If you’re looking to expand your interface channels using ADAT, you may be wondering how to use an optical input and output. 

Optical inputs are a great way to add audio channels to your recording setup.

Likewise, when using an optical output, you can send multiple channels of audio from your interface to external effects processors or speakers. 

Optical outputs are useful when you need to route audio to multiple destinations in your studio or during a live performance.

To expand your I/O using ADAT, you’ll need two ADAT-compatible devices. 

You can link your ADAT devices using an optical cable

Then, you’ll need to synchronize their internal clocks and sample rate within their software control panels or your DAW.

Failing to do so can cause problems with audio quality, including dropped frames, clicks, and pops. 

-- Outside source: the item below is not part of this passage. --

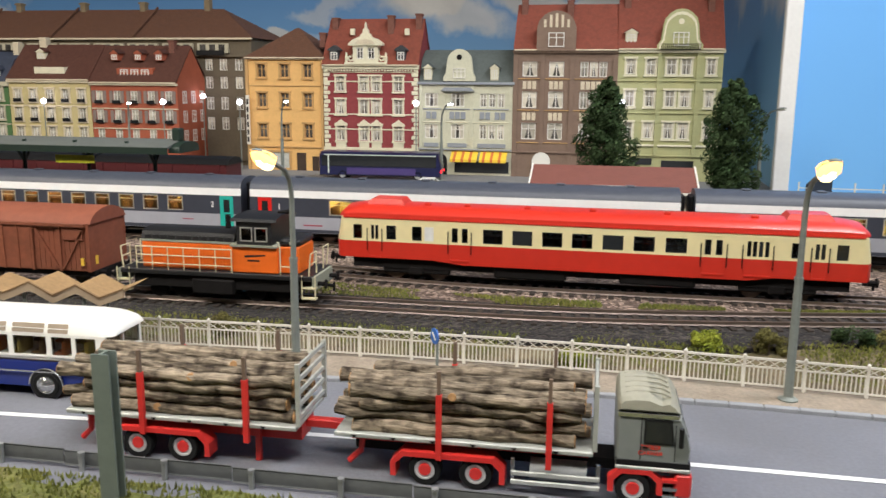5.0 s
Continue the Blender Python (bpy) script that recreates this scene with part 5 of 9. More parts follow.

Takeaway: Finding the Best ADAT Audio Interfaces 

An ADAT audio interface can provide you with additional channels and improved audio quality. 

With the list of the 10 best ADAT audio interfaces presented in this blog post, you can choose the one that best fits your needs and budget. 

Remember to consider factors such as compatibility with your computer, number of channels, and additional features such as digital signal processing. 

Investing in a high-quality ADAT audio interface can take your recording studio to the next level.

With the right ADAT interface, you can reduce latency, improve your signal-to-noise ratio, and record cleaner audio.

So, take the time to research and compare the options presented in this list. 

All these options offer unique features and capabilities, so it’s important to consider your specific needs and preferences.

By weighing the pros and cons of each option, you will feel confident that you’re investing in a high-quality interface that will serve you well for years to come.